→ Exercise aim:
What is the number of lines in the data that hold the string "script"? Reply with that number only.

→ Records from a dataset:
◆ ◆ ◆ ◆ ◆ ◆ ◆
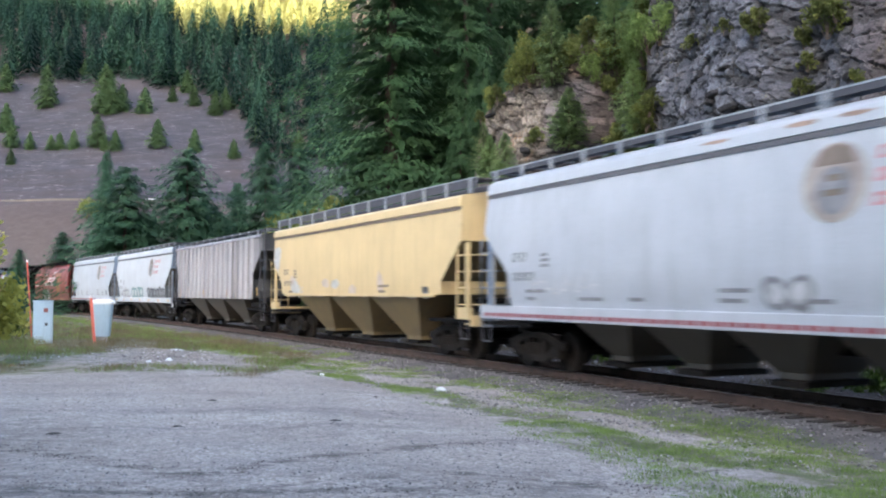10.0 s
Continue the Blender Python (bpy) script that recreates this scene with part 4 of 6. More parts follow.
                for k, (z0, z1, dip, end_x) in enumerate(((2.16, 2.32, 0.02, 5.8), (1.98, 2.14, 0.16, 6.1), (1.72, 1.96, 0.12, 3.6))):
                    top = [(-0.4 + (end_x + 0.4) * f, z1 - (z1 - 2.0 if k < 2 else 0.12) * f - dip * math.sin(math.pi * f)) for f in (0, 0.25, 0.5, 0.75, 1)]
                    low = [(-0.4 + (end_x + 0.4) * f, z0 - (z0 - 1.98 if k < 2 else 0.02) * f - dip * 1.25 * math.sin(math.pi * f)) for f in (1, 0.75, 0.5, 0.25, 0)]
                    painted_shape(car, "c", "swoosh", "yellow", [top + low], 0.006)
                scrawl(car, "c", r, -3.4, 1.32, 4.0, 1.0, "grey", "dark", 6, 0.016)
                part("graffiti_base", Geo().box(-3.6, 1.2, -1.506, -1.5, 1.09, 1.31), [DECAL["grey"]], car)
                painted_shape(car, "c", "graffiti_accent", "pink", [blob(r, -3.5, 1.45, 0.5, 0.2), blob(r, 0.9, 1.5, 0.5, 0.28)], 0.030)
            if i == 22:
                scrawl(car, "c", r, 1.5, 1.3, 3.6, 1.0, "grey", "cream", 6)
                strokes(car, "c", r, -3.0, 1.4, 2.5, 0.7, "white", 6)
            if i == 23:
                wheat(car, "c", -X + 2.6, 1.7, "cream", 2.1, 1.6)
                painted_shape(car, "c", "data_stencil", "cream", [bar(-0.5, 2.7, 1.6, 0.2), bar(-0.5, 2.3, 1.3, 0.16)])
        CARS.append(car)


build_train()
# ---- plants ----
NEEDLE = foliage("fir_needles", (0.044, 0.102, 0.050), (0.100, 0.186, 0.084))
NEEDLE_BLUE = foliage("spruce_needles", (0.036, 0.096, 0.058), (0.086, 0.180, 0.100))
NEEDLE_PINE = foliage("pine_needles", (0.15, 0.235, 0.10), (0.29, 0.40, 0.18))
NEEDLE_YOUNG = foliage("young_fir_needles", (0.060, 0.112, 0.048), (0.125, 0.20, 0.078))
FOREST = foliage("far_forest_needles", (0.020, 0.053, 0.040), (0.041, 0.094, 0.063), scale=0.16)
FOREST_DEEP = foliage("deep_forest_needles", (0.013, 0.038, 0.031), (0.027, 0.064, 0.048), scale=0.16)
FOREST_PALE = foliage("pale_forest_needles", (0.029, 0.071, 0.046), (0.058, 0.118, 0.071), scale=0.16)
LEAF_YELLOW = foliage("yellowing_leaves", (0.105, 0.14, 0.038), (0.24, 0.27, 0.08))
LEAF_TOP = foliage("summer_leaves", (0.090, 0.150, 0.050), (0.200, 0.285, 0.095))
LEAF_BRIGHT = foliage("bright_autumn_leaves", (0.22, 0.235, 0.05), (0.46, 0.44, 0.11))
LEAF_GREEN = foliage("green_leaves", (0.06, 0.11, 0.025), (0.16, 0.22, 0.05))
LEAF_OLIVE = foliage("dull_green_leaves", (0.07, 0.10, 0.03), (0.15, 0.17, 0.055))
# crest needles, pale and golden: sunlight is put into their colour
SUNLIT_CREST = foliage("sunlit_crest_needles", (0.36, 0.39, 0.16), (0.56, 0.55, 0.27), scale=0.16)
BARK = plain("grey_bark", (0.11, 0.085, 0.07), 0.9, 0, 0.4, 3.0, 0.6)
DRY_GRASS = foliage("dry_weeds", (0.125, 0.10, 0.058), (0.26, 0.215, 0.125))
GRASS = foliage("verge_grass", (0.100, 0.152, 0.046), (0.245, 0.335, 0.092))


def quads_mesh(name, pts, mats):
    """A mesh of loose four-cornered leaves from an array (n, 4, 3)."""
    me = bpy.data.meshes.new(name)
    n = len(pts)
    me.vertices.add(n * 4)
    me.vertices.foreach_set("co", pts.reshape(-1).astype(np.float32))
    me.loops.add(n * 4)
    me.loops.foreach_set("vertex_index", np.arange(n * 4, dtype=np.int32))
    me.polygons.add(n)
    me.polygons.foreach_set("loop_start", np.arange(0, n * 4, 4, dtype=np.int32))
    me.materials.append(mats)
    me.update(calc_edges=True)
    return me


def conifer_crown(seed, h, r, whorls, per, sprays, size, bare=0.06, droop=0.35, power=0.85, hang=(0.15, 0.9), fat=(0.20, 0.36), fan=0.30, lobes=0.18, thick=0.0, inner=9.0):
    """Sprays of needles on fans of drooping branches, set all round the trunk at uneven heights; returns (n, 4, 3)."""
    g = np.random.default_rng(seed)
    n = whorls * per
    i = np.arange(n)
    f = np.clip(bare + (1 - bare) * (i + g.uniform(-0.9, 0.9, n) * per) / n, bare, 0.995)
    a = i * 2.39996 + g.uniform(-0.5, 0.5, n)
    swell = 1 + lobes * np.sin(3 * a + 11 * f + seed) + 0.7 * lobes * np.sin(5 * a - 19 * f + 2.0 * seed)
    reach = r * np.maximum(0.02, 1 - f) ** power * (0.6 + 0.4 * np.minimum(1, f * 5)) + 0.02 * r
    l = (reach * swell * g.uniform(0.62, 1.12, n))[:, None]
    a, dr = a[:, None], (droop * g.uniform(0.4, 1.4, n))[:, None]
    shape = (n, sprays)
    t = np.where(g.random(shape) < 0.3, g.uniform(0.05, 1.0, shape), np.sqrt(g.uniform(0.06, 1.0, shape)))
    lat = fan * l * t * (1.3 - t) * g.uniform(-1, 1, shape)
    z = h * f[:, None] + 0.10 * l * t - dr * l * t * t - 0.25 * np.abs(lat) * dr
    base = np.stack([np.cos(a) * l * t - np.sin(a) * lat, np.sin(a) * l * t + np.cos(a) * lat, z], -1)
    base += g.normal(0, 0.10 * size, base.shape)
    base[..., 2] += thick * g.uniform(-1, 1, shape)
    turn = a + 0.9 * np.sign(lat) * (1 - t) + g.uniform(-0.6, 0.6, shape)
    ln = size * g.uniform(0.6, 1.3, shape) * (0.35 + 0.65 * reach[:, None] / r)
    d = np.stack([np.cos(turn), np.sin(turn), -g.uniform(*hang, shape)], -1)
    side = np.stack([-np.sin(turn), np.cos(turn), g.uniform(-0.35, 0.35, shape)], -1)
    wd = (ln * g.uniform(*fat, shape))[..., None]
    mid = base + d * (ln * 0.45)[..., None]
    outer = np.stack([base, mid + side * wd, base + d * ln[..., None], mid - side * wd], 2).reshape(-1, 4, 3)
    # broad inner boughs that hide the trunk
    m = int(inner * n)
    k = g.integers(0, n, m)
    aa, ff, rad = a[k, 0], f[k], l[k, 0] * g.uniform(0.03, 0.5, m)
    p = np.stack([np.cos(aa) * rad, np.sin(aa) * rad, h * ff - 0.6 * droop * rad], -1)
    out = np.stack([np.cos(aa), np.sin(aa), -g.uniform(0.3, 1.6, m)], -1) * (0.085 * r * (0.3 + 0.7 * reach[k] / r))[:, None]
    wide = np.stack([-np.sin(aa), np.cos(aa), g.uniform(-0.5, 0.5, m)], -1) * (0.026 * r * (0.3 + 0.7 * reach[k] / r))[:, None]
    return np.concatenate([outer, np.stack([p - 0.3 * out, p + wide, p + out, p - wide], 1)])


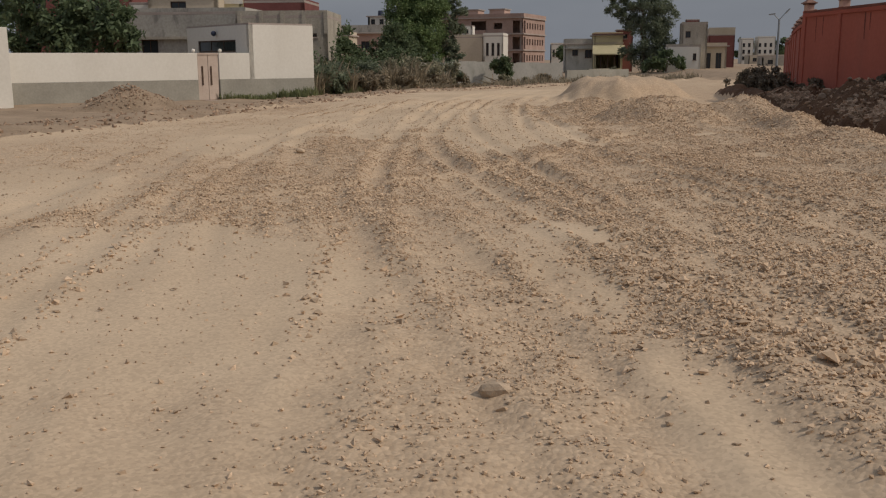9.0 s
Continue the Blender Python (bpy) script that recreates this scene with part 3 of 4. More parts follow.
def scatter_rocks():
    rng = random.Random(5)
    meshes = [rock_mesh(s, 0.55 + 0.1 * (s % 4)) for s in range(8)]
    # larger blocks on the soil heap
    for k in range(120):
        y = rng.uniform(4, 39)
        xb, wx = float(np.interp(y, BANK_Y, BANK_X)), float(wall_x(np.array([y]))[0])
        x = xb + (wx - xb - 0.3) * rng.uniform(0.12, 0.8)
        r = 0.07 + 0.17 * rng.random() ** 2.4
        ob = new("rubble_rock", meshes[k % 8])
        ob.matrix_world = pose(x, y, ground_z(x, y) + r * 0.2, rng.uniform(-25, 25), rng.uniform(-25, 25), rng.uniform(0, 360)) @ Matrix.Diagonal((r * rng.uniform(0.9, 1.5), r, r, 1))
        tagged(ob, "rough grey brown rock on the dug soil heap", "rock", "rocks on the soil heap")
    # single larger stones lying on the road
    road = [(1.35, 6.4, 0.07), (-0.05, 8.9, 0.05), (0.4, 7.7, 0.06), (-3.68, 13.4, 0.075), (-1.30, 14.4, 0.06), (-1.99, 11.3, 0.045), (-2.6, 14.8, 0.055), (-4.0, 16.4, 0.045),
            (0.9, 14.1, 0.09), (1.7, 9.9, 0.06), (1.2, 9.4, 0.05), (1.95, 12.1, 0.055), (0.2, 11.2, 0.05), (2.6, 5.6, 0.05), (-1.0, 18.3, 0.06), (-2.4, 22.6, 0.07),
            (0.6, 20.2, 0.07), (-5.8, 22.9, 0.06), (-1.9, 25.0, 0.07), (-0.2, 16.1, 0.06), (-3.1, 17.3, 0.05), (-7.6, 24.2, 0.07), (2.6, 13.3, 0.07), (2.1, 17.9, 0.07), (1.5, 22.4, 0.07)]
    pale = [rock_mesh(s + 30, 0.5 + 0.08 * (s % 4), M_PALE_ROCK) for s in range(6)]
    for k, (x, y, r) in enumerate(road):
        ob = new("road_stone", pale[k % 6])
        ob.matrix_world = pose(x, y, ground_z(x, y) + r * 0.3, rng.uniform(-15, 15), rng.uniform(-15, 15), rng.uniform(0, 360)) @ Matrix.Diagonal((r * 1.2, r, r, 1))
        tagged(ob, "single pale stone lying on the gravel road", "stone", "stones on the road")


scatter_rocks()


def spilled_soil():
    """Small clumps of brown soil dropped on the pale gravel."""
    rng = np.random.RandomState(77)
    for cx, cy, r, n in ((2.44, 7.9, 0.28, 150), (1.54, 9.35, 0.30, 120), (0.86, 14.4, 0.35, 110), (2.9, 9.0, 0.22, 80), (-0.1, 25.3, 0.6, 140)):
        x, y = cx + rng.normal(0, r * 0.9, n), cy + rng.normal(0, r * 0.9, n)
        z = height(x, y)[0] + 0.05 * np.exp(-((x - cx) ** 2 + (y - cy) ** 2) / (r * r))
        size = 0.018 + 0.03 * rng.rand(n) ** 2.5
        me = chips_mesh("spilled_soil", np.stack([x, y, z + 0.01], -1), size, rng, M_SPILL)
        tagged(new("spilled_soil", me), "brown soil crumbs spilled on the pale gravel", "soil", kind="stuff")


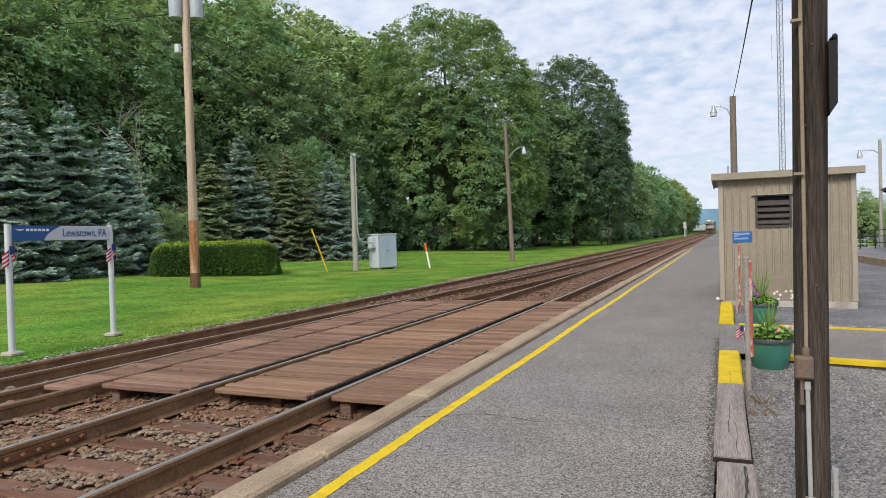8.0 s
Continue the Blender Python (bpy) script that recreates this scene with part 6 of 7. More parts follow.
◆ ◆ ◆ ◆ ◆ ◆ ◆
→ Solution for this exercise:
3